Chris Farrell Sep 14, 2010

Question: I finished my undergraduate degree in the fine arts and had approximately 12,000 in student loans. I’ve paid off several thousand dollars of that and am starting graduate school in educational administration. I anticipate financing my graduate education with student loans and am anticipating 30,000-40,000 in debt. This makes me feel uneasy and I want to see if you think this will be a financial mistake. Noah, Seattle, WA

Answer: It’s good to worry about taking on debt, especially these days. Your answer will come from a combination of numbers and judgment. It’s important to run the figures and, armed with these calculations, weigh whether the potential career return is worth the debt risk. We get far too many calls and emails from people who took on too much debt getting an advanced degree.

Don’t get me wrong. Graduate school enrollment has soared with the bad economy. It can be a sensible strategy since a graduate degree can pay off in a higher salary and a bad economy is traditionally a good time to pursue an additional credential.

Hopefully the degree will open up opportunities for a richer, more challenging career as well as a fatter paycheck and better benefits. But we want to avoid a career of debt servitude, too.

The first thing I would do is figure out what kind of salary you’ll command with the higher degree. This is probably too basic information for you, but the Bureau of Labor Statistics has a write-up of the occupation’s prospects here. What kind of money and benefits you’ll potentially earn depends on what you plan on doing with the degree. There are different pay scales and job descriptions, say, whether you end up an administrator at a K-12 public school, a private community college, or a 4-year public university.

I looked at Payscale’s information on elementary and secondary school administrators and it looks like an advanced degree could get you a salary range between $55,000 and $85,000.
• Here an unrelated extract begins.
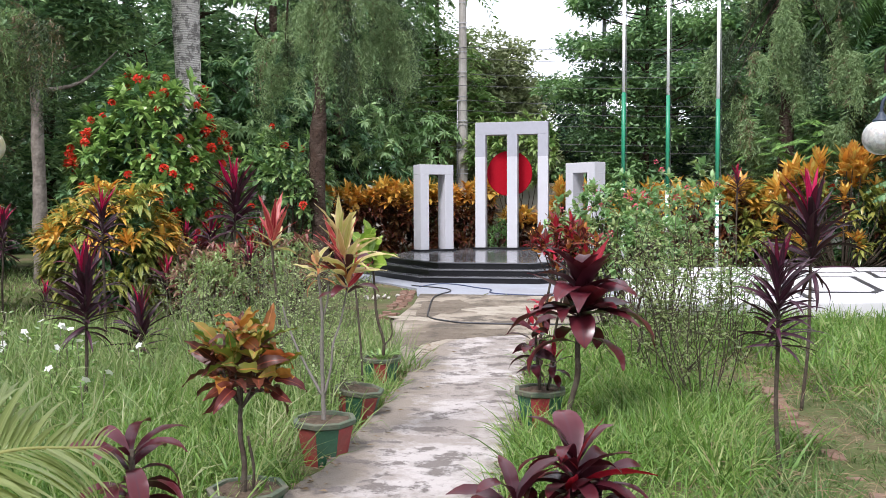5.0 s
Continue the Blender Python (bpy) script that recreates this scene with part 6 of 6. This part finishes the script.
# ------------------------------------------------------------ near leaves: croton bough and palm fronds
def croton_bough():
    r = rng(401)
    ob = thing("croton_tree", "tall croton, bare grey boughs with long red-veined leaves overhead", "croton", (-2.1, 0.62, 0))

    def loc(az, d, z):
        x, y, _ = polar(az, d)
        return (x + 2.1, y - 0.62, z)

    def bough(points, radii, start=None):
        line = ([start] if start else []) + [loc(az, 1.95, z) for az, z in points]
        tubes("bough", [(smooth_line(line, 6), radii)], M["bough_grey"], ob, 9, rough=0.08, seed=5)

    tubes("bough", [(smooth_line([(0, 0, -0.05), (0.02, 0.02, 0.9), (0.0, 0.05, 1.3), loc(66.5, 1.98, 1.60)], 6), [0.028, 0.016])], M["bough_grey"], ob, 9, rough=0.08, seed=5)
    fork = loc(66.5, 1.98, 1.60)
    bough([(63.8, 1.70), (62.0, 1.74), (58.5, 1.84), (54.6, 1.96), (52.4, 2.04), (50.65, 2.13), (49.9, 2.18), (49.4, 2.26)], [0.0125, 0.0105, 0.0085], fork)
    bough([(52.4, 2.04), (50.1, 2.06), (47.2, 2.07), (45.3, 2.09), (43.7, 2.14)], [0.006, 0.0045])
    bough([(51.9, 2.02), (50.4, 1.97), (48.4, 1.98), (47.2, 1.98)], [0.0052, 0.004])
    bough([(64.0, 1.76), (62.8, 1.85), (61.85, 1.91), (60.6, 1.97), (59.05, 2.04), (58.2, 2.11)], [0.012, 0.011, 0.009], fork)
    bough([(64.2, 1.70), (62.6, 1.77), (61.9, 1.81), (59.8, 1.92), (58.0, 2.0), (55.95, 2.06), (54.7, 2.11)], [0.010, 0.0085, 0.0065], fork)
    bough([(64.8, 1.92), (62.4, 2.01), (61.7, 2.02), (59.6, 2.09), (58.5, 2.11)], [0.009, 0.007], fork)
    bough([(56.0, 2.02), (54.3, 2.03), (53.2, 2.02)], [0.004, 0.003])
    bough([(63.8, 1.66), (62.1, 1.67), (59.9, 1.64), (58.7, 1.61)], [0.004, 0.0025], fork)
    for az, z in ((48.9, 1.99), (48.2, 1.98), (50.4, 2.08)):
        tubes("young_shoot", [(smooth_line([loc(az, 1.94, z), loc(az - 0.1, 1.93, z + 0.09), loc(az + 0.3, 1.94, z + 0.2)], 5), [0.007, 0.004])], M["violet_stem"], ob, 8, "smooth violet young shoot")

    def leaves(rows):
        """Single leaves: kind, azimuth and height of the stalk, turn, pitch, length."""
        for kind, az, z, turn, pitch, L in rows:
            facing = r.uniform(35, 70) if turn < 150 else -r.uniform(35, 70)
            put_leaf(ob, leaf_kind(kind), r, loc(az, r.uniform(1.90, 2.0), z), turn, pitch + 6, L * 1.3, facing)

    leaves((("red", 43.3, 2.14, 43, 6, 0.22), ("vein", 43.3, 2.13, 43, -15, 0.14), ("red", 47.2, 1.99, 47, -2, 0.155), ("red", 45.8, 1.98, 46, -32, 0.08), ("red", 48.6, 1.95, 49, -64, 0.085), ("vein", 49.8, 1.97, 50, -80, 0.08),
            ("olive", 45.7, 2.03, 46, 25, 0.12), ("red", 46.9, 2.02, 47, 43, 0.16), ("vein", 47.6, 2.01, 48, 72, 0.15), ("vein", 49.0, 1.99, 49, 82, 0.19), ("vein", 47.1, 2.02, 227, 85, 0.12), ("red", 50.2, 2.06, 50, 63, 0.12)))
    leaves((("red", 45.2, 2.10, 45, 74, 0.15), ("amber", 44.3, 2.12, 44, 46, 0.14), ("vein", 51.9, 2.04, 232, 56, 0.09), ("dry", 45.6, 2.07, 46, 30, 0.10), ("vein", 48.0, 2.0, 228, 60, 0.12), ("vein", 47.4, 2.02, 47, 15, 0.13), ("red", 44.6, 2.12, 45, 62, 0.18)))
    leaves((("cgreen", 57.4, 2.12, 57, 19, 0.16), ("cgreen", 57.2, 2.10, 57, 9, 0.13), ("maroon", 57.1, 2.09, 57, -4, 0.13), ("cgreen", 58.2, 2.09, 238, -78, 0.09), ("cgreen", 58.7, 2.11, 239, -22, 0.12), ("vein", 59.0, 2.11, 239, 19, 0.11),
            ("red", 59.3, 2.10, 239, -36, 0.10), ("cgreen", 57.9, 2.13, 58, 67, 0.13), ("vein", 57.3, 2.07, 237, -44, 0.10), ("vein", 53.7, 2.10, 54, -23, 0.12), ("vein", 56.0, 2.10, 56, 10, 0.13)))
    leaves((("vein", 58.2, 1.99, 58, -5, 0.10), ("vein", 57.4, 1.96, 57, -5, 0.15), ("red", 59.1, 1.89, 59, 12, 0.16), ("red", 59.9, 2.02, 240, -56, 0.12), ("vein", 58.8, 2.07, 239, -52, 0.15), ("vein", 54.3, 2.05, 234, -47, 0.10),
            ("vein", 53.4, 2.03, 53, -60, 0.06), ("vein", 60.0, 1.91, 60, -29, 0.08), ("amber", 61.6, 1.84, 62, 48, 0.09), ("vein", 60.2, 1.95, 60, 20, 0.14), ("vein", 59.0, 1.97, 59, -15, 0.12)))
    leaves((("vein", 61.1, 1.76, 61, 23, 0.12), ("red", 59.8, 1.74, 60, 13, 0.14), ("olive", 59.3, 1.75, 59, 14, 0.11), ("red", 61.2, 1.66, 61, 8, 0.13), ("cgreen", 62.0, 1.69, 62, 28, 0.11), ("vein", 59.7, 1.80, 60, -79, 0.07),
            ("vein", 61.2, 1.83, 61, -9, 0.11), ("vein", 62.4, 1.67, 62, 7, 0.10), ("red", 62.7, 1.63, 63, 8, 0.09), ("cgreen", 62.9, 1.79, 63, -30, 0.09), ("vein", 61.8, 1.74, 62, 5, 0.13)))
    dark, lit = (("vein", 0.60), ("cgreen", 0.80), ("olive", 0.92), ("dry", 0.95), ("red", 1)), (("vein", 0.6), ("red", 1))
    heads = [(61.5, 2.21, 12, dark), (57.8, 2.2, 12, (("cgreen", 0.6), ("vein", 1))), (54.0, 2.2, 11, dark), (50.6, 2.2, 12, dark), (47.6, 2.19, 11, lit), (44.6, 2.2, 10, lit), (63.6, 2.12, 9, dark), (64.2, 1.95, 9, dark), (64.3, 1.76, 9, (("cgreen", 0.5), ("vein", 1)))]
    heads += [(az, z, 9, dark) for az, z in ((60.6, 2.13), (62.6, 1.98), (63.0, 2.2), (55.6, 2.17), (61.0, 1.98), (52.4, 2.14), (49.0, 2.1), (63.0, 1.86), (62.4, 1.66), (61.2, 1.72), (63.4, 1.60), (51.4, 2.12), (46.6, 2.15), (48.0, 2.05))]
    heads += [(az, z, 8, (("cgreen", 0.35), ("olive", 0.5), ("vein", 1))) for az, z in ((65.0, 1.58), (65.2, 1.44), (65.8, 1.3))]
    # unseen heads higher up, added to shade the boughs below
    heads += [(r.uniform(40, 74), r.uniform(2.36, 2.75), 10, dark) for _ in range(34)]
    for k, (az, z, n, kinds) in enumerate(heads):
        x, y, z = loc(az, 1.97 if k < 26 else r.uniform(1.5, 2.6), z)
        whorl(ob, r, z - 0.05, z + 0.05, n, (0.15, 0.17, 0.15), (-50, -10, 30, 65), kinds, (x, y), roll=55, mix=True, sway=18, jitter=0.012)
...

I would also talk to as many people in the field as possible to see what really happening in your region or area. Many districts are cutting back on their education spending, but in some parts of the country it’s largely a cyclical effect reflecting the weak economy. However, some areas will see a longer term downshift in overall spending even after the economy starts growing faster and tax revenues increase.

There’s is no substitute for actual on-the-ground information. The graduate school can be a resource, too.

I have a couple of other quick thoughts about money. What is your budget? Where can you clamp down on spending to limit how much you borrow? Are there resources in the community, from debt forgiveness to community internships that might defray some of the cost of getting a degree? The debt you’ll take on to get a degree probably means you won’t be buying a home for a long time. You’ll be investing in your career rather than a home. Are you okay with that? Would it make sense to wait a year, save like mad, and borrow less a year from now?

Once you’ve gone through the numbers there are the intangibles to think about, from what kind of life you want to lead to what type of work is satisfying to you. Are you comfortable taking the risk?

You’ll then know the answer to your question about debt. Good luck.